First of all, work will continue throughout the year on materials whose drafts were submitted for public consultation in December and January. During the summer and autumn, changes will be made to the drafts LSME and VSME standards for small and medium-sized enterprises. Their final versions will be submitted to the European Commission in November 2024 (LSME) and January 2025 (VSME). Three sets of guidelines (on materiality testing, the value chain and the list of data points) will be modified and finally published as early as May 2024. However, the changes will be minor, although I hope that the guidelines on materiality testing will directly and unequivocally address the need to use the TCFD-recommended LEAP approach to determine material environmental issues.
The next four months will also be devoted to work on drafts of the first sector standards. Three standards (SEC1 containing the classification of all sectors and standards for the oil & gas industry and for mining, quarrying and coal mining) will be drafted as exposure drafts at the end of July 2024. Similar drafts for the road transport and textile sectors will be created by January 2025. These two sets containing a total of five drafts will be submitted for public consultation in two rounds or in one. The goal is to refine them into their final form by November 2025 and submit them to the European Commission. At the same time, work will also be carried out on a draft standard for financial institutions, but its exposure draft is not expected to be ready until December 2025.
EFRAG will also work on further implementation guidelines. Seven such documents are currently planned (in addition to the three I mentioned earlier). This number will consist of three larger implementation guidance documents: on transformational plans, on the approach to the issue of employee training and education, and on the mapping of individual disclosure requirements to the sustainability issues included in AR16 in ESRS 1. These three documents will be issued in July (AR16), October (training and education) and December 2024 (transformational plans), respectively. The remaining four implementation guidance documents will be very short documents, addressing the following issues: the approach to GHG emissions reporting by pension funds, guarantees of origin and other certificates for purchased energy, water storage and raw material use issues. All four documents are expected to be issued at the end of July 2024.
As early as April 2024, we can expect EFRAG to issue mappings of indicators from the ESRS standards to the ISSB-issued S1 and S2 standards and to the GRI standards. In May, we should receive mappings to the TNFD Recommendations, and in June to EMAS requirements.
Once the XBRL taxonomy has been consulted, changes will be made to it, and the final version will be published by EFRAG in July 2024. This, however, will not yet be the binding version. The custodian of the ESEF standard, the format for tagged annual reports, is ESMA, which has to carry out its work and then submit a draft to the European Commission.
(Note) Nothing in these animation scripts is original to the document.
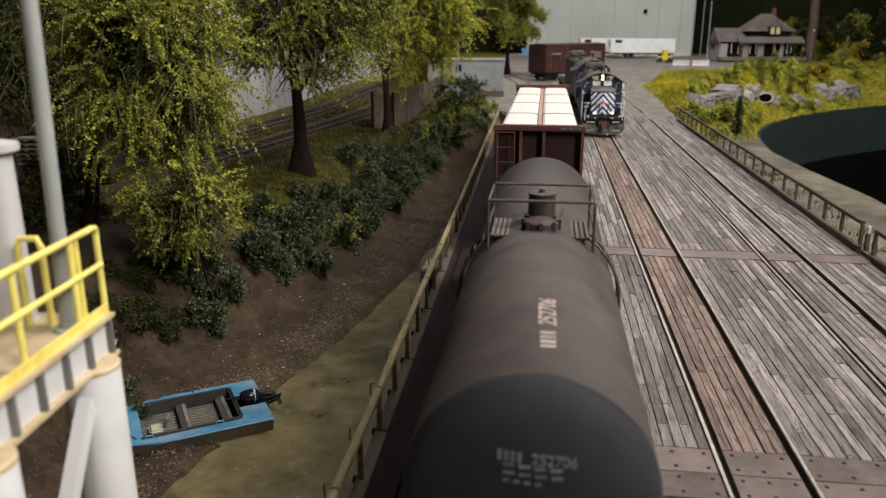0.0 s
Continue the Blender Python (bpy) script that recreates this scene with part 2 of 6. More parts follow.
m_void = material("black_skirt_cloth", (0.002, 0.002, 0.002), (0.004, 0.004, 0.004), 0.95, grain=1, bump=0.0, spec=0.05)
m_room = material("grey_room_wall", (0.03, 0.03, 0.03), (0.04, 0.04, 0.04), 0.9, grain=0.05, bump=0.0)
m_slat = material("grimy_floor_slats", (0.05, 0.047, 0.042), (0.18, 0.166, 0.143), 0.8, grain=4, bump=0.3)
m_blue_tarp = material("blue_tarpaulin", (0.09, 0.24, 0.4), (0.13, 0.31, 0.48), 0.6, grain=1, bump=0.1)
m_loader = material("loader_yellow", (0.55, 0.42, 0.03), (0.75, 0.6, 0.06), 0.5, grain=2, bump=0.05)
m_tyre = material("black_rubber", (0.01, 0.01, 0.01), (0.03, 0.03, 0.03), 0.85, grain=6)
m_dial = material("dark_forest", (0.006, 0.008, 0.004), (0.02, 0.022, 0.01), 0.95, grain=0.3, bump=0.0, spec=0.05)


# ---- builders ----
def thing(name, label, category, at=(0, 0, 0), turn=0.0, group="", kind=""):
    ob = new(name)
    ob.empty_display_size = 0.01
    ob.matrix_basis = pose(at[0] * S, at[1] * S, at[2] * S, 0, 0, turn)
    return tagged(ob, label, category, group, kind)


def link_mesh(name, me, mat, parent=None, label=""):
    ob = new(name, me)
    if mat:
        me.materials.append(mat)
    if parent:
        ob.parent = parent
    if label:
        ob["label"] = label
    return ob


def part(name, bm, mat, parent=None, label="", smooth=False):
    """Links a bmesh, given in prototype metres, as one mesh object under parent."""
    bmesh.ops.recalc_face_normals(bm, faces=bm.faces)
    bmesh.ops.scale(bm, vec=(S, S, S), verts=bm.verts)
    me = bpy.data.meshes.new(name)
    bm.to_mesh(me)
    bm.free()
    if smooth:
        for p in me.polygons:
            p.use_smooth = True
    return link_mesh(name, me, mat, parent, label)


def raw(name, verts, faces, mat, parent=None, label="", smooth=False):
    me = bpy.data.meshes.new(name)
    me.from_pydata((np.asarray(verts) * S).tolist(), [], faces.tolist() if hasattr(faces, "tolist") else faces)
    me.update()
    if smooth:
        me.polygons.foreach_set("use_smooth", [True] * len(me.polygons))
    return link_mesh(name, me, mat, parent, label)


def box(x0, x1, y0, y1, z0, z1, bevel=0.0, bm=None):
    bm = bm or bmesh.new()
    r = bmesh.ops.create_cube(bm, size=1.0)
    bmesh.ops.scale(bm, vec=(x1 - x0, y1 - y0, z1 - z0), verts=r["verts"])
    bmesh.ops.translate(bm, vec=((x0 + x1) / 2, (y0 + y1) / 2, (z0 + z1) / 2), verts=r["verts"])
    if bevel:
        edges = list({e for v in r["verts"] for e in v.link_edges})
        bmesh.ops.bevel(bm, geom=edges, offset=bevel, segments=2, affect="EDGES")
    return bm


def beam(p, q, w, h, bm=None):
    """A square bar from p to q."""
    bm = bm or bmesh.new()
    p, q = Vector(p), Vector(q)
    d = (q - p).normalized()
    u = d.cross(Vector((0, 0, 1)))
    u = u.normalized() if u.length > 1e-4 else Vector((1, 0, 0))
    v = u.cross(d)
    ring = [[bm.verts.new(o + u * a * w / 2 + v * b * h / 2) for a, b in ((-1, -1), (1, -1), (1, 1), (-1, 1))] for o in (p, q)]
    for i in range(4):
        bm.faces.new((ring[0][i], ring[0][(i + 1) % 4], ring[1][(i + 1) % 4], ring[1][i]))
    bm.faces.new(ring[0][::-1])
    bm.faces.new(ring[1])
    return bm


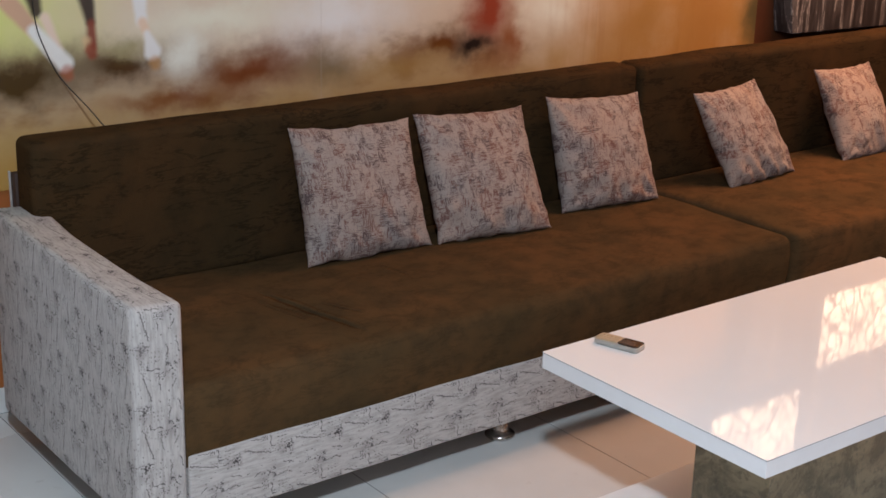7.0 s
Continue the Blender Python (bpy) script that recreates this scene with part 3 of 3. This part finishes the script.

Looking at the work calendar, I expect that all EU institutions involved in the process will not make it before the end of 2024, and the obligation to tag reports itself will only apply to subsequent reporting cycles.
Meanwhile, work will also continue on a reporting standard for companies based outside the European Union. Sustainability Reporting TEG and the Sustainability Reporting Board will also work on answering the Q&A mechanism, where companies, auditors and other interested parties are already asking hundreds of questions about the application of the standards. It's all a lot of work, but slowly our EU sustainability reporting system is solidifying and becoming more complete.